Sous le règne ou plutôt sous le joug de Caracalla, de Macrin et d’Héliogabale, les Gaulois attendent en silence l’heure de l’action ; ils abandonnent l’empire à tous les troubles qui l’agitent ; plus tard seulement nous voyons cet empereur malheureux, vertu qui ne sait pas se défendre, Alexandre Sévère, tomber sous les coups des légions du Rhin ; dans ces légions violentes les soldats gaulois se faisaient remarquer par leur humeur intraitable et leur indiscipline. Verum gallicanæ mentes, ut sese habent, duræ et sæpe imperatoribus graves severitatem hominis nimiam… non tulerunt, dit Lampride dans sa Vie d’Alexandre Sévère.

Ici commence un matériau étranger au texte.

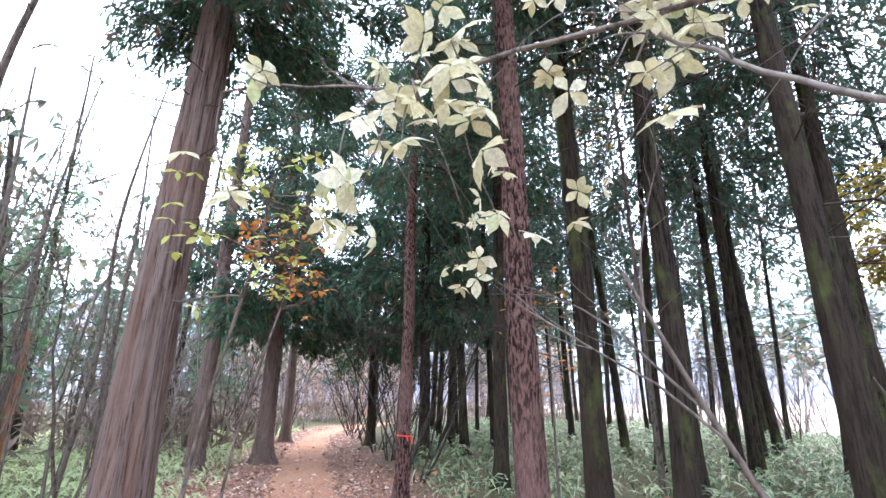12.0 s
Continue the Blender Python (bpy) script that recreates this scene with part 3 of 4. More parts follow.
for k, (sx, sy, dx, hh) in enumerate([(-3.45, 8.15, 0.15, 3.5), (-3.3, 8.2, -0.05, 4.2), (-3.6, 8.3, 0.1, 3.8), (-3.96, 9.17, 0.05, 5.5), (-4.1, 9.3, -0.1, 5), (-3.0, 4.9, 0.1, 3), (-2.9, 5.4, -0.1, 2.6), (-5.2, 8.6, 0.2, 4.5), (-5.0, 10.5, 0.1, 5), (-5.6, 7.6, -0.2, 5), (-4.4, 4.2, 0.15, 4), (-4.0, 3.4, -0.2, 4.5), (-3.6, 3.0, 0.1, 5)]):
    stem_tree("sapling", 40 + k, sx, sy, [(0, 0, 0), (dx * 0.6, 0, hh * 0.3), (dx, 0.05, hh * 0.6), (dx * 0.5, 0.1, hh)], 0.027 + 0.004 * (k % 3) + (0.014 if k > 9 else 0), 0.008, M_TWIG, "thin bare sapling among bamboo grass and leaf litter", "sapling", "saplings", sticks=5, reach=0.8, sides=8, flare=0.3)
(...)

Le règne de Gallien fut pour l’empire romain une suite non interrompue de calamités de tous genres ; en revanche, il fournit à la Gaule une occasion de réaliser ses rêves d’indépendance. Les tyrans, ainsi Rome les appelait, se montrèrent de toutes parts, et plusieurs de ces chefs nationaux, que les historiens à gages couvraient de tant d’insultes, furent de brillants modèles de vertus et de courage. Posthume, entre tous ces princes, sut mériter l’amour et l’admiration de ses sujets. Maître de toutes les Gaules durant sept années, il en chassa les Germains, il fit même construire des forteresses au delà du Rhin, et mérita le glorieux surnom de restaurateur de son pays.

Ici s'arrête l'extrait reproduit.